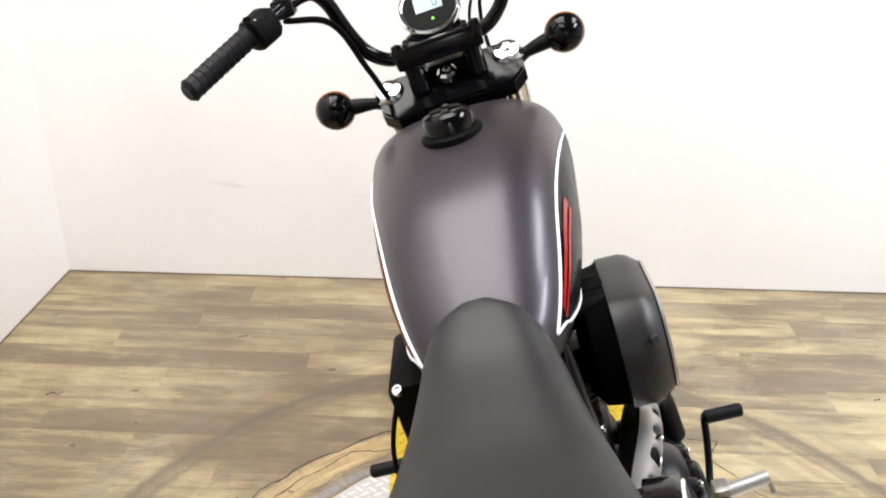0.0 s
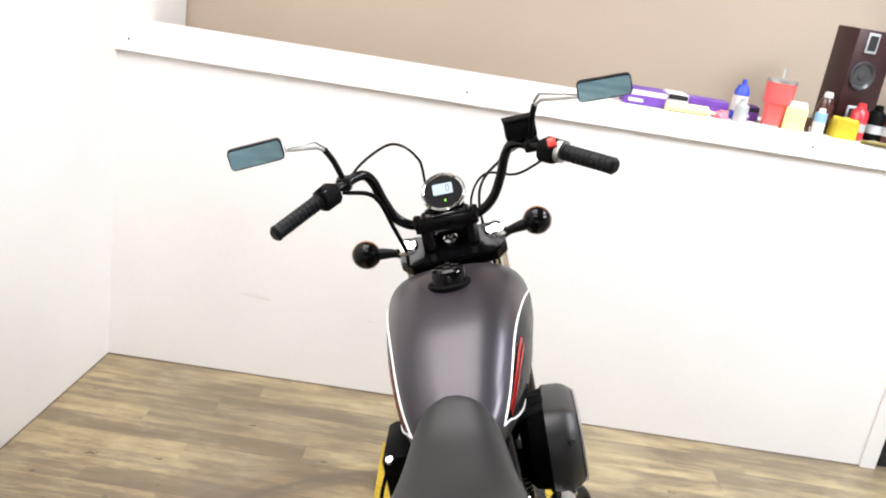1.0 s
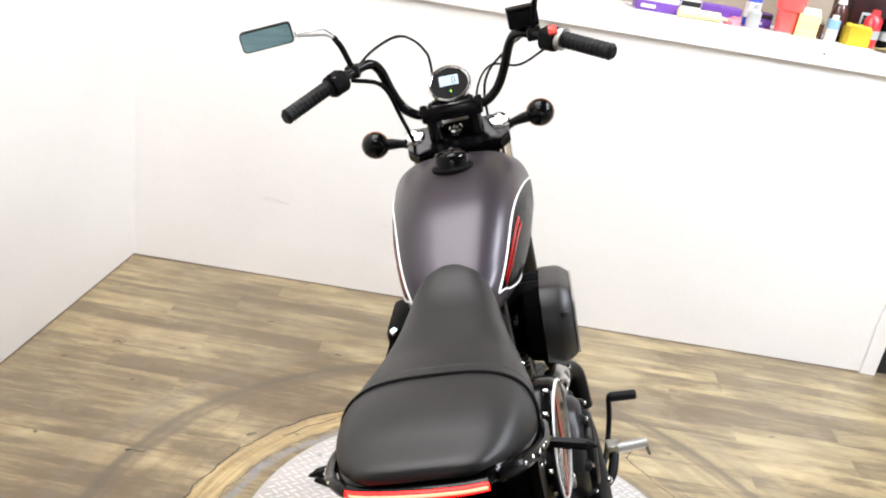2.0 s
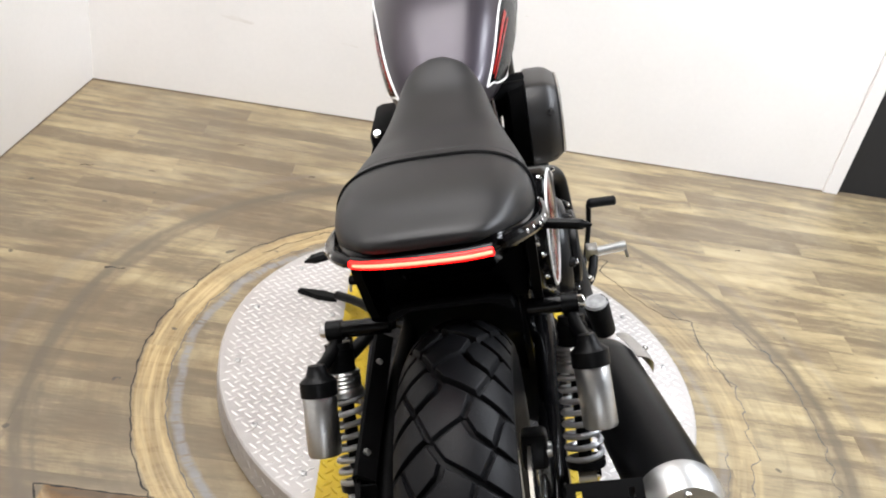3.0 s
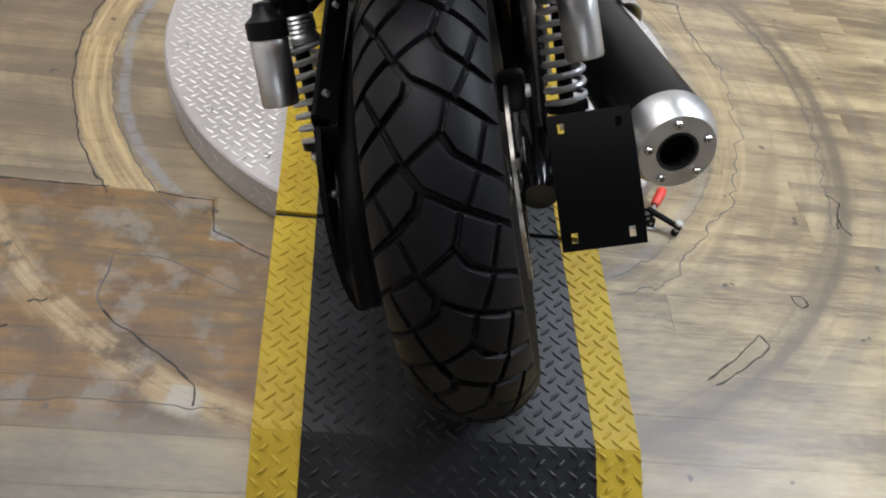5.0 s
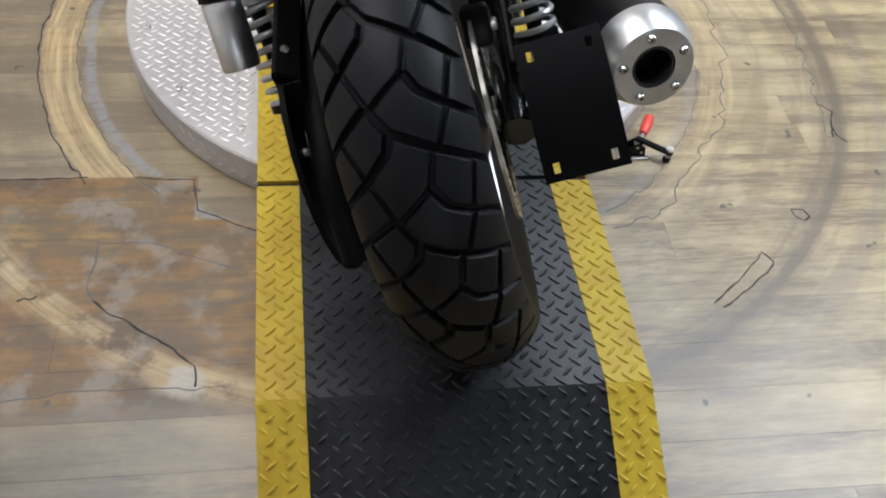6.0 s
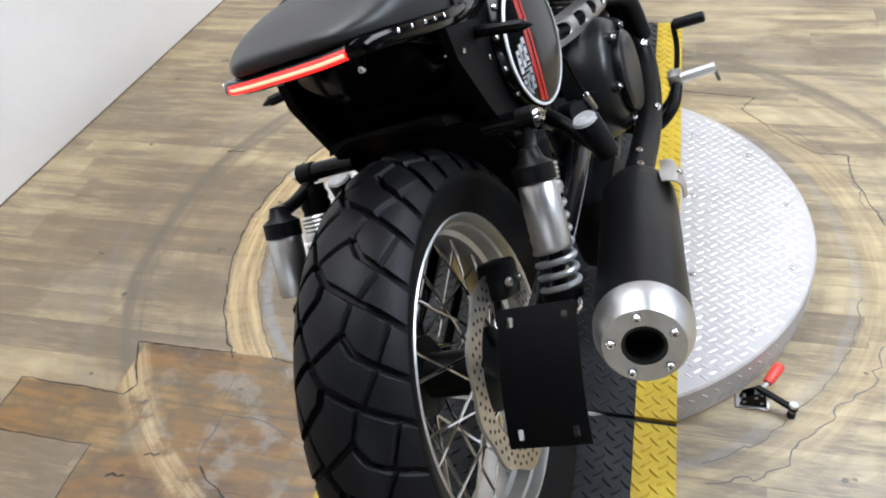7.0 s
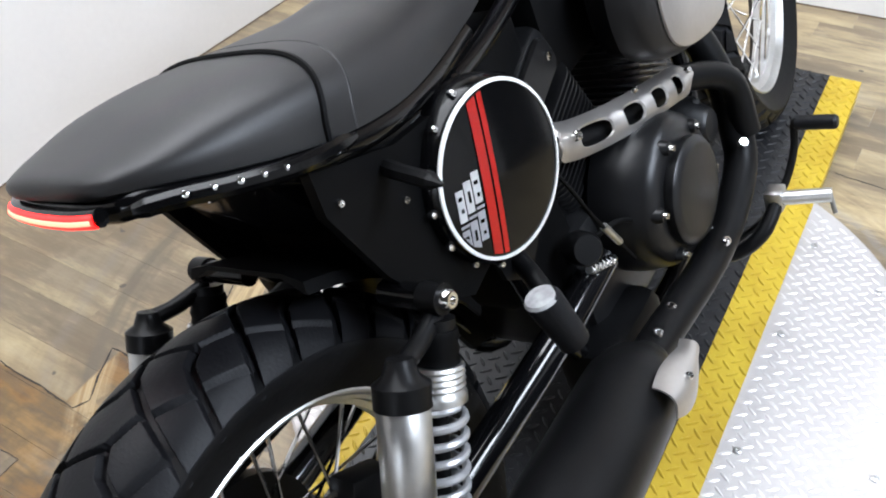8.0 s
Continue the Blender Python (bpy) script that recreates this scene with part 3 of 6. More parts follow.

WHAT YOU HAVE TO DO - Quote the material exactly. Pictures stay out.

CORRECT RESULT -
0.0 s
1.0 s
2.0 s
3.0 s
5.0 s
6.0 s
7.0 s
8.0 s
Continue the Blender Python (bpy) script that recreates this scene with part 3 of 6. More parts follow.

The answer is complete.